Most of us are familiar with the various choices for the type of business entity. Traditionally there have been proprietorships, general partnerships, limited partnerships and corporations. About 25 years ago limited liability companies (LLCs) were added and they have been a very popular choice.
In 2012, the Washington State legislature provided us with two new alternatives. One is the Social Purpose Corporation, which is covered below. The other is a limited liability limited partnership or LLLP.
LLCs proved so popular because they are (usually) a pass-through entity for tax purposes and no member has to have personal liability. Remember, even in a limited partnership, there must be at least one general partner who has personal liability.
In response to this, the LLLP statute has allowed for a type of limited partnership with no requirement for a general partner; all partners have limited liability. What is the advantage of an LLLP compared to an LLC? Typically, nothing. But if a company has foreign owners, the foreign tax laws may not recognize an LLC as a flow-through entity. For example, Canada treats LLCs and S Corporations from the U.S. like they are C Corporations. Thus, a member in an LLC can’t use tax losses passed through from a U.S. LLC when filing their Canadian personal tax return. However, partnerships, including limited partnerships, are treated as pass-through entities for Canadian tax purposes. LLLPs are so new that it isn’t clear whether Canadian taxing authorities will treat them as limited partnerships or corporations. But this appears to be a good alternative for foreign investors in the U.S.
What is a Social Purpose Corporation?
Washington’s Version of the New Social Hybrid
The Washington State legislature passed a law on March 30, 2012, allowing for a new type of for-profit corporation, known as a Social Purpose Corporation and abbreviated as SPC. They are still so new that most people have never seen a company name followed by SPC rather than Inc. But at this point there are over 100 SPCs in Washington State.
Washington’s SPC statute is part of a national ‘social hybrid’ corporate structure movement. These laws allow a company to be formed for the purpose of pursuing profit along with a stated general and specific social or environmental purpose. One of the main aims of these laws is to protect directors from shareholder actions when the company does not attempt to maximize profit. In fact, under the Washington statute, SPCs must notify prospective investors that the company’s goals are not limited to earning a profit.
Several other states have similar laws; however, they follow the model of a ‘benefit corporation.’ The Washington statute is written with more flexibility than the model law and has been adapted for Washington State’s specifics. The Washington law also has fewer administrative requirements. As a result, Washington’s SPC has been adopted more frequently than other states have experienced.
The SPC statute allows an entrepreneur to pursue a ‘triple bottom line’: people, planet and profits. This might take the form of a new business whose goals are to make a profit, be environmentally sustainable and give a percentage of its profits back to the community.
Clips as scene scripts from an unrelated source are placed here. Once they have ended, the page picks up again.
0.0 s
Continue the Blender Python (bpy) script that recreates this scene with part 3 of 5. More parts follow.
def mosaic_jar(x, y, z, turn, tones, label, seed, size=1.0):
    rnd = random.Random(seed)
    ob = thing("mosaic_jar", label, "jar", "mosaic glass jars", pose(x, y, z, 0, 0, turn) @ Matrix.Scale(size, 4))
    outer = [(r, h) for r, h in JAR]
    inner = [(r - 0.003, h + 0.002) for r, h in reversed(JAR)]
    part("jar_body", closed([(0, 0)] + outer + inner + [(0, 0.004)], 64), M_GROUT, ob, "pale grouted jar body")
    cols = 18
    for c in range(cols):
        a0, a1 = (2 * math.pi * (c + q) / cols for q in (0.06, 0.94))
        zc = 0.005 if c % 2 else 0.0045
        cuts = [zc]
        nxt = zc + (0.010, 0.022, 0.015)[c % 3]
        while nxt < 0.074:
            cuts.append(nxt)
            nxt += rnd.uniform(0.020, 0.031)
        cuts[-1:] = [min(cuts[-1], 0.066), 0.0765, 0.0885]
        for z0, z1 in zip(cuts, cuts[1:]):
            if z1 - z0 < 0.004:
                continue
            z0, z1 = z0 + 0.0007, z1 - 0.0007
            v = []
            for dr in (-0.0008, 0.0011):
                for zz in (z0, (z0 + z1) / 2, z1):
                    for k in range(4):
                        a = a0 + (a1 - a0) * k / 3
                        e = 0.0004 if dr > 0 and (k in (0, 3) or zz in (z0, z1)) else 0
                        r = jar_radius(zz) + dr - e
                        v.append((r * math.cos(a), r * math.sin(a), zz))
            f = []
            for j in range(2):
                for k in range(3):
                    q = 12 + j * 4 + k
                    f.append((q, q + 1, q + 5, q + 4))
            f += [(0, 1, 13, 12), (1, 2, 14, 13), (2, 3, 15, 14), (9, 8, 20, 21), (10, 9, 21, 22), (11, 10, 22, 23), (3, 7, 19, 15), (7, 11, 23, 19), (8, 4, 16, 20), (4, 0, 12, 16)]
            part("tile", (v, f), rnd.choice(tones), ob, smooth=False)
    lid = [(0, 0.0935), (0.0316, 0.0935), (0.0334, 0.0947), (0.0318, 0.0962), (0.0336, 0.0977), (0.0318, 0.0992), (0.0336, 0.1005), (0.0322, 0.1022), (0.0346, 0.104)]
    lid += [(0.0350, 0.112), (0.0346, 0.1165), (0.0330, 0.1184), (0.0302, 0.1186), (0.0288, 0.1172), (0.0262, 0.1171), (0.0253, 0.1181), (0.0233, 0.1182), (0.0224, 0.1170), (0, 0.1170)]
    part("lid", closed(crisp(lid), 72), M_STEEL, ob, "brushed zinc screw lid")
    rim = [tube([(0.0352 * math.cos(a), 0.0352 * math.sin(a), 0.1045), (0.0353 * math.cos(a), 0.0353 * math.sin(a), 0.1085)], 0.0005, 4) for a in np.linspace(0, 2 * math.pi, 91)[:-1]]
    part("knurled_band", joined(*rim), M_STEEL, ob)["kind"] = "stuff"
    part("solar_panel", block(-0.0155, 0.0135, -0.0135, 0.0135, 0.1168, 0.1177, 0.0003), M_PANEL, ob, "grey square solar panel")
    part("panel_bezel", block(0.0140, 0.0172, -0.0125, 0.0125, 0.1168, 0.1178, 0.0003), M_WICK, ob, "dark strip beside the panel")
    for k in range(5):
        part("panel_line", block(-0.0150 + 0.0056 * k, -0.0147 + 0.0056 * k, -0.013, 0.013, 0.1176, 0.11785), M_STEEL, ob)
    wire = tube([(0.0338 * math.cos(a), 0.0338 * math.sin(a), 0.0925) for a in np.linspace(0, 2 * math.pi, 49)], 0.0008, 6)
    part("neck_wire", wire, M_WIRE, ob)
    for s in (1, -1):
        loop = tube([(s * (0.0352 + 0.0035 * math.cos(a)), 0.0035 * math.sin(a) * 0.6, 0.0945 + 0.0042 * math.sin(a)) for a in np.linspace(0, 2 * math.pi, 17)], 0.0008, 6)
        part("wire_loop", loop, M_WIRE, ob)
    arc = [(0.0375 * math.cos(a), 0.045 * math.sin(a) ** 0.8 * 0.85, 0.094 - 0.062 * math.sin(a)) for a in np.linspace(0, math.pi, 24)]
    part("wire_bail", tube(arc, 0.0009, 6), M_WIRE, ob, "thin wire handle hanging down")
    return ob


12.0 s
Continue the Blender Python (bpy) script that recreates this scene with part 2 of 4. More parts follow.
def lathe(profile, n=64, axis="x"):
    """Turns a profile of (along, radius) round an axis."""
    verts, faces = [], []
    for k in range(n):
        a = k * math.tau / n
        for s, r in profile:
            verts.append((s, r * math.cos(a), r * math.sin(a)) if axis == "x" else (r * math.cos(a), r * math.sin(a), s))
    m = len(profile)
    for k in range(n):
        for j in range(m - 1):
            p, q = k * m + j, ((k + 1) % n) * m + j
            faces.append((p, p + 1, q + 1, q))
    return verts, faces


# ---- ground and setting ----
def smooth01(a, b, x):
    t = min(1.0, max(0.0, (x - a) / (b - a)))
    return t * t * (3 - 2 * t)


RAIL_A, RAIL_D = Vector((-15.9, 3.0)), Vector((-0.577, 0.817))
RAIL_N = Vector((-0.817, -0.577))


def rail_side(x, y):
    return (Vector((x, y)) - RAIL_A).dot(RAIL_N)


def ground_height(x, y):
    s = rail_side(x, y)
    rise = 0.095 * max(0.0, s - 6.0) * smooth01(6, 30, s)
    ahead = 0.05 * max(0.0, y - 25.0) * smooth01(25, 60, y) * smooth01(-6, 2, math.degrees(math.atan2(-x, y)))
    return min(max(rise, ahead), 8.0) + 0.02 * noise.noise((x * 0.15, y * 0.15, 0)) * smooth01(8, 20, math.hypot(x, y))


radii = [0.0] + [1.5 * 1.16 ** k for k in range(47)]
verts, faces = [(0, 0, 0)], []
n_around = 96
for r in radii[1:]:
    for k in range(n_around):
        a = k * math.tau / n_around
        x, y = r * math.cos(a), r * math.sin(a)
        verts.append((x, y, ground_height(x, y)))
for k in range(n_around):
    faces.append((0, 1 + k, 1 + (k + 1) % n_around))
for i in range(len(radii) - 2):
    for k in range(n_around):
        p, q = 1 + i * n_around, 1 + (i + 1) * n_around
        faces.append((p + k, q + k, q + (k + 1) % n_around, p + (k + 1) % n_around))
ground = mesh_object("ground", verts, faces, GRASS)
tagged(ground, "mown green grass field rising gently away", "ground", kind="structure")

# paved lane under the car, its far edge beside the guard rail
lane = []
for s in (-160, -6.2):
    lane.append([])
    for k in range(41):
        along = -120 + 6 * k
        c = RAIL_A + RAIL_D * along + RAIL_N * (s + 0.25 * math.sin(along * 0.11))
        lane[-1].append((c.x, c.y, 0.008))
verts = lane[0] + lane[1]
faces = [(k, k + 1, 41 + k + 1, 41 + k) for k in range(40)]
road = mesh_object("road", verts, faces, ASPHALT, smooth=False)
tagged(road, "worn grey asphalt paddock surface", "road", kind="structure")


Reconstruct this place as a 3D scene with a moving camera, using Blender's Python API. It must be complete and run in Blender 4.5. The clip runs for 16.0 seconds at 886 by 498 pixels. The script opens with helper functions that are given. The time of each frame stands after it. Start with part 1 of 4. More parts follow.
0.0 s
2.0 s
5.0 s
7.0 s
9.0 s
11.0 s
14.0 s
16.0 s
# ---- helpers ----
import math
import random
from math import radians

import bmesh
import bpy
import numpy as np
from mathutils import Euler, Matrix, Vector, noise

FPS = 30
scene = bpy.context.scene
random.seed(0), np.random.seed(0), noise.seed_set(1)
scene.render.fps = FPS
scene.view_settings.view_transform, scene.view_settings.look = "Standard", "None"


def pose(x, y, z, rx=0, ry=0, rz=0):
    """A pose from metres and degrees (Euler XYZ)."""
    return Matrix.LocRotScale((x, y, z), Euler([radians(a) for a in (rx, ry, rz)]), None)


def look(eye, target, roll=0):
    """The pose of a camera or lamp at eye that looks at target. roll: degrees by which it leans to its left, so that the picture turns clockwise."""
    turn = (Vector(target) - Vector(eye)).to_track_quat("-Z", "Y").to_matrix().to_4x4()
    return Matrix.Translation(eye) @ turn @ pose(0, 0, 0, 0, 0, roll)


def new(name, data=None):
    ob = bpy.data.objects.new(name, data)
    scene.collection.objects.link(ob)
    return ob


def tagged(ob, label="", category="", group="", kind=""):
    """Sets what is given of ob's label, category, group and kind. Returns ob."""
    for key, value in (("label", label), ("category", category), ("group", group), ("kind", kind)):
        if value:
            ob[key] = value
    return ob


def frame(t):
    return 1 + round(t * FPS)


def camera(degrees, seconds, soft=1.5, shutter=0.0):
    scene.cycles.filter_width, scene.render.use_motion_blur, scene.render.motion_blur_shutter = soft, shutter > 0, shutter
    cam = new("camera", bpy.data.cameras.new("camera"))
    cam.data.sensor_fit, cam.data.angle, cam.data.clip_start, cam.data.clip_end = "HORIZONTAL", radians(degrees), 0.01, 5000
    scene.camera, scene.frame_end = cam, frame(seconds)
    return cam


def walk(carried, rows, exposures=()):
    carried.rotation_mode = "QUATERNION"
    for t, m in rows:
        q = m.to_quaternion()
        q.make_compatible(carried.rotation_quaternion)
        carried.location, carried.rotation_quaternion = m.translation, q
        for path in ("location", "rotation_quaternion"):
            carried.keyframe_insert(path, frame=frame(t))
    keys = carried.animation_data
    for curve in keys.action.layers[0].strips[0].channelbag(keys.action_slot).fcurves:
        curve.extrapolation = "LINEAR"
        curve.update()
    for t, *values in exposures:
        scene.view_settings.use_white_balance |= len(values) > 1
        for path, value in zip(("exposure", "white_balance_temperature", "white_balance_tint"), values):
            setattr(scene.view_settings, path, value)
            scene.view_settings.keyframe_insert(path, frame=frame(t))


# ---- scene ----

Shareholders are precluded from suing directors who fail to maximize shareholder wealth.
Formation of an SPC is simple and done through the Secretary of State, just as any other corporation. Special disclosures must be made to investors but it is hard to imagine anyone being confused if they choose to invest in an SPC. The law does impose a requirement that the company file an annual ‘social purpose report’ to shareholders and to make this report public. The report is simply a narrative of the company’s goals and their actions over the last year to achieve those goals and actions planned for the future.
An existing Washington corporation can convert to an SPC if the action is approved by the shareholders.